TO BE DONE: Reproduce all of the data below without alteration; exclude every picture.

COLLECTED DATA:
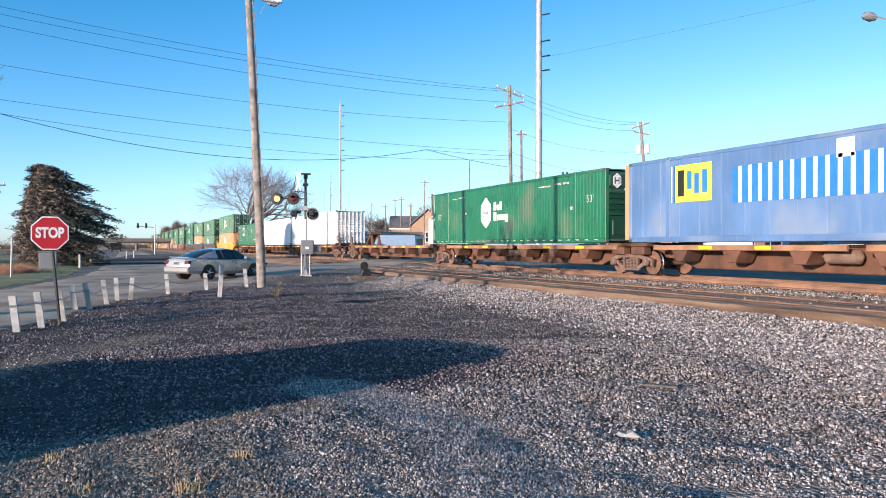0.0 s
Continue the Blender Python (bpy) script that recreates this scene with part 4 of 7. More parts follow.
        rb = once("wribs", lambda: (lambda g: ([g.box(xx, xx + 0.07, -0.05, 0.02, 0.1, CH - 0.1, 0, 0.012) for xx in (-1.15, -0.8, -0.45, -0.1, 0.25, 0.6, 0.95)], g)[-1])(G()).mesh("end_rib", M["decal_dirty"]))
        part("end_rib", rb, box, at=(0, -CL - 0.02, 0))
        dash = once("dash", lambda: (lambda g: ([g.box(-0.003, 0.003, y, y + 0.24, 0.1, 0.135) for y in np.arange(-7.6, 7.4, 0.62)], g)[-1])(G()).mesh("reflective_tape", M["decal_dirty"]))
        part("reflective_tape", dash, box, at=(x + 0.001, 0, 0))
    rolls(box, u0 + CL, TRACK_X, RAIL_Z + z)
    return box


RED_INK = mat("red_ink", (0.45, 0.04, 0.04), 0.5, var=0.1)
M["lemon"] = mat("lemon_yellow", (0.75, 0.72, 0.08), 0.5, var=0.1)
M["ink"] = mat("emblem_faded_ink", (0.46, 0.33, 0.30), 0.6, var=0.1)
M["ghost"] = mat("faded_grey_lettering", (0.55, 0.55, 0.57), 0.6, var=0.1)
M["spray_grey"] = mat("spray_grey", (0.38, 0.38, 0.40), 0.7, var=0.25, scale=3.0)
M["spray_black"] = mat("spray_black", (0.02, 0.02, 0.025), 0.6, var=0.2)
M["spray_red"] = mat("spray_red", (0.55, 0.05, 0.04), 0.6, var=0.2)
M["spray_blue"] = mat("spray_blue", (0.02, 0.12, 0.42), 0.6, var=0.2)
M["spray_cream"] = mat("spray_cream", (0.56, 0.49, 0.33), 0.7, var=0.22, scale=2.0)
M["spray_sand"] = mat("spray_sand", (0.50, 0.42, 0.24), 0.75, var=0.35, scale=1.6, dirt=(0.22, 0.12, 0.07), dirty=0.4, streak=0.3)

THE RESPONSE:
0.0 s
Continue the Blender Python (bpy) script that recreates this scene with part 4 of 7. More parts follow.
        rb = once("wribs", lambda: (lambda g: ([g.box(xx, xx + 0.07, -0.05, 0.02, 0.1, CH - 0.1, 0, 0.012) for xx in (-1.15, -0.8, -0.45, -0.1, 0.25, 0.6, 0.95)], g)[-1])(G()).mesh("end_rib", M["decal_dirty"]))
        part("end_rib", rb, box, at=(0, -CL - 0.02, 0))
        dash = once("dash", lambda: (lambda g: ([g.box(-0.003, 0.003, y, y + 0.24, 0.1, 0.135) for y in np.arange(-7.6, 7.4, 0.62)], g)[-1])(G()).mesh("reflective_tape", M["decal_dirty"]))
        part("reflective_tape", dash, box, at=(x + 0.001, 0, 0))
    rolls(box, u0 + CL, TRACK_X, RAIL_Z + z)
    return box


RED_INK = mat("red_ink", (0.45, 0.04, 0.04), 0.5, var=0.1)
M["lemon"] = mat("lemon_yellow", (0.75, 0.72, 0.08), 0.5, var=0.1)
M["ink"] = mat("emblem_faded_ink", (0.46, 0.33, 0.30), 0.6, var=0.1)
M["ghost"] = mat("faded_grey_lettering", (0.55, 0.55, 0.57), 0.6, var=0.1)
M["spray_grey"] = mat("spray_grey", (0.38, 0.38, 0.40), 0.7, var=0.25, scale=3.0)
M["spray_black"] = mat("spray_black", (0.02, 0.02, 0.025), 0.6, var=0.2)
M["spray_red"] = mat("spray_red", (0.55, 0.05, 0.04), 0.6, var=0.2)
M["spray_blue"] = mat("spray_blue", (0.02, 0.12, 0.42), 0.6, var=0.2)
M["spray_cream"] = mat("spray_cream", (0.56, 0.49, 0.33), 0.7, var=0.22, scale=2.0)
M["spray_sand"] = mat("spray_sand", (0.50, 0.42, 0.24), 0.75, var=0.35, scale=1.6, dirt=(0.22, 0.12, 0.07), dirty=0.4, streak=0.3)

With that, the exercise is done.